Aim →
Pictures do not belong in your copy. Repeat all the other data exactly.

Information supplied →

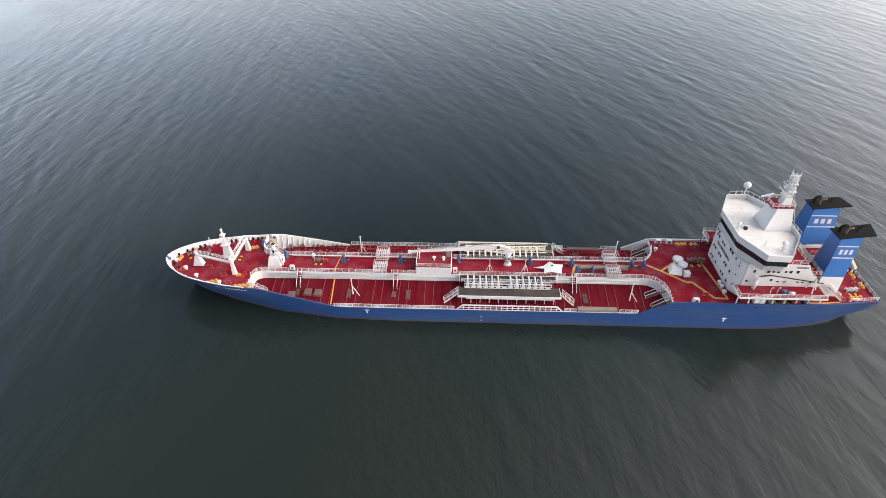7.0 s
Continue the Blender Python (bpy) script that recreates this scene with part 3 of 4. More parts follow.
# ---- funnels ----
def funnel(side):
    f = thing("funnel", "tall blue funnel with white stripes and a black cowl", "funnel", "twin funnels", at=(96, 6.2 if side > 0 else -4.4, UP))
    sec = lambda z: [(float(np.interp(z, (0, 14), a)), float(np.interp(z, (0, 14), b)) * side) for a, b in (((-2.7, -1.7), (2.9, 1.7)), ((2.0, 2.2), (2.9, 1.7)), ((5.0, 3.3), (-2.6, -1.5)), ((-2.7, -1.7), (-2.6, -1.5)))]
    cut = 4.7
    for name, z0, z1, mt, lab in (("casing", 0, cut, WHITE, "white funnel casing"), ("upper_casing", cut, 13.6, ROYAL, "blue painted funnel casing")):
        bm = B()
        loft(bm, [[(x, y, z0) for x, y in sec(z0)], [(x, y, z1 if z1 == cut else z1 + 0.13 * (x + 2)) for x, y in sec(z1)]])
        part(name, bm, mt, f, lab)
    for z0 in (9.2, 11.9):
        a, b = sec(z0), sec(z0 + 0.24)
        for i, j, e in ((0, 1, 0.04 * side), (3, 2, -0.04 * side), (1, 2, 0.0)):
            bm = B()
            out = 0.0 if e else 0.04
            ring = lambda d, g: [(a[i][0] + g, a[i][1] + d, z0), (a[j][0] + g, a[j][1] + d, z0), (b[j][0] + g, b[j][1] + d, z0 + 0.24), (b[i][0] + g, b[i][1] + d, z0 + 0.24)]
            loft(bm, [ring(-e, -out), ring(e, out)])
            part("stripe", bm, WHITE, f, "white painted stripe")
    for k in range(3):                                # the owner's mark as plain blocks
        for which in (0, 1):
            bm = B()
            for z0, z1 in ((10.15, 11.25),):
                q = []
                for z in (z0, z1):
                    c = sec(z)
                    p0, p1 = (c[0], c[1]) if which == 0 else (c[3], c[2])
                    fr = (0.20 + 0.24 * k, 0.34 + 0.24 * k)
                    off = 0.04 * side if which == 0 else -0.04 * side
                    q.append([(p0[0] + (p1[0] - p0[0]) * t, p0[1] + (p1[1] - p0[1]) * t + off * e, z) for t in fr for e in (1, -1)])
                loft(bm, [[q[0][0], q[0][2], q[1][2], q[1][0]], [q[0][1], q[0][3], q[1][3], q[1][1]]])
            part("owner_mark", bm, WHITE, f)
    bm = B()
    cowl = [(-2.2, 1.9 * side), (4.5, 1.8 * side), (5.3, -2.1 * side), (-2.3, -1.9 * side)]
    loft(bm, [[(x * 0.9, y * 0.86, 13.5 + 0.13 * (x + 2)) for x, y in cowl], [(x, y, 13.68 + 0.13 * (x + 2)) for x, y in cowl], [(x * 0.99, y * 0.98, 13.86 + 0.135 * (x + 2)) for x, y in cowl]])
    part("cowl", bm, BLACK, f, "black sooty cowl")
    for dx, dy, r in ((-1.2, 0.5, 0.30), (-0.5, -0.4, 0.24), (2.0, 0.2, 0.14)):
        bm = B()
        bent(bm, [(dx, dy, 13.7), (dx, dy, 14.9)] + [(dx + 0.8 - 0.8 * math.cos(q), dy, 14.9 + 0.5 * math.sin(q)) for q in np.linspace(0.25, 1.9, 7)], r, 12)
        part("exhaust_pipe", bm, RUST if dx == -0.5 else BLACK, f, "sooty exhaust pipe", True)
    return f


funnel(-1)
funnel(1)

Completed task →
7.0 s
Continue the Blender Python (bpy) script that recreates this scene with part 3 of 4. More parts follow.
# ---- funnels ----
def funnel(side):
    f = thing("funnel", "tall blue funnel with white stripes and a black cowl", "funnel", "twin funnels", at=(96, 6.2 if side > 0 else -4.4, UP))
    sec = lambda z: [(float(np.interp(z, (0, 14), a)), float(np.interp(z, (0, 14), b)) * side) for a, b in (((-2.7, -1.7), (2.9, 1.7)), ((2.0, 2.2), (2.9, 1.7)), ((5.0, 3.3), (-2.6, -1.5)), ((-2.7, -1.7), (-2.6, -1.5)))]
    cut = 4.7
    for name, z0, z1, mt, lab in (("casing", 0, cut, WHITE, "white funnel casing"), ("upper_casing", cut, 13.6, ROYAL, "blue painted funnel casing")):
        bm = B()
        loft(bm, [[(x, y, z0) for x, y in sec(z0)], [(x, y, z1 if z1 == cut else z1 + 0.13 * (x + 2)) for x, y in sec(z1)]])
        part(name, bm, mt, f, lab)
    for z0 in (9.2, 11.9):
        a, b = sec(z0), sec(z0 + 0.24)
        for i, j, e in ((0, 1, 0.04 * side), (3, 2, -0.04 * side), (1, 2, 0.0)):
            bm = B()
            out = 0.0 if e else 0.04
            ring = lambda d, g: [(a[i][0] + g, a[i][1] + d, z0), (a[j][0] + g, a[j][1] + d, z0), (b[j][0] + g, b[j][1] + d, z0 + 0.24), (b[i][0] + g, b[i][1] + d, z0 + 0.24)]
            loft(bm, [ring(-e, -out), ring(e, out)])
            part("stripe", bm, WHITE, f, "white painted stripe")
    for k in range(3):                                # the owner's mark as plain blocks
        for which in (0, 1):
            bm = B()
            for z0, z1 in ((10.15, 11.25),):
                q = []
                for z in (z0, z1):
                    c = sec(z)
                    p0, p1 = (c[0], c[1]) if which == 0 else (c[3], c[2])
                    fr = (0.20 + 0.24 * k, 0.34 + 0.24 * k)
                    off = 0.04 * side if which == 0 else -0.04 * side
                    q.append([(p0[0] + (p1[0] - p0[0]) * t, p0[1] + (p1[1] - p0[1]) * t + off * e, z) for t in fr for e in (1, -1)])
                loft(bm, [[q[0][0], q[0][2], q[1][2], q[1][0]], [q[0][1], q[0][3], q[1][3], q[1][1]]])
            part("owner_mark", bm, WHITE, f)
    bm = B()
    cowl = [(-2.2, 1.9 * side), (4.5, 1.8 * side), (5.3, -2.1 * side), (-2.3, -1.9 * side)]
    loft(bm, [[(x * 0.9, y * 0.86, 13.5 + 0.13 * (x + 2)) for x, y in cowl], [(x, y, 13.68 + 0.13 * (x + 2)) for x, y in cowl], [(x * 0.99, y * 0.98, 13.86 + 0.135 * (x + 2)) for x, y in cowl]])
    part("cowl", bm, BLACK, f, "black sooty cowl")
    for dx, dy, r in ((-1.2, 0.5, 0.30), (-0.5, -0.4, 0.24), (2.0, 0.2, 0.14)):
        bm = B()
        bent(bm, [(dx, dy, 13.7), (dx, dy, 14.9)] + [(dx + 0.8 - 0.8 * math.cos(q), dy, 14.9 + 0.5 * math.sin(q)) for q in np.linspace(0.25, 1.9, 7)], r, 12)
        part("exhaust_pipe", bm, RUST if dx == -0.5 else BLACK, f, "sooty exhaust pipe", True)
    return f


funnel(-1)
funnel(1)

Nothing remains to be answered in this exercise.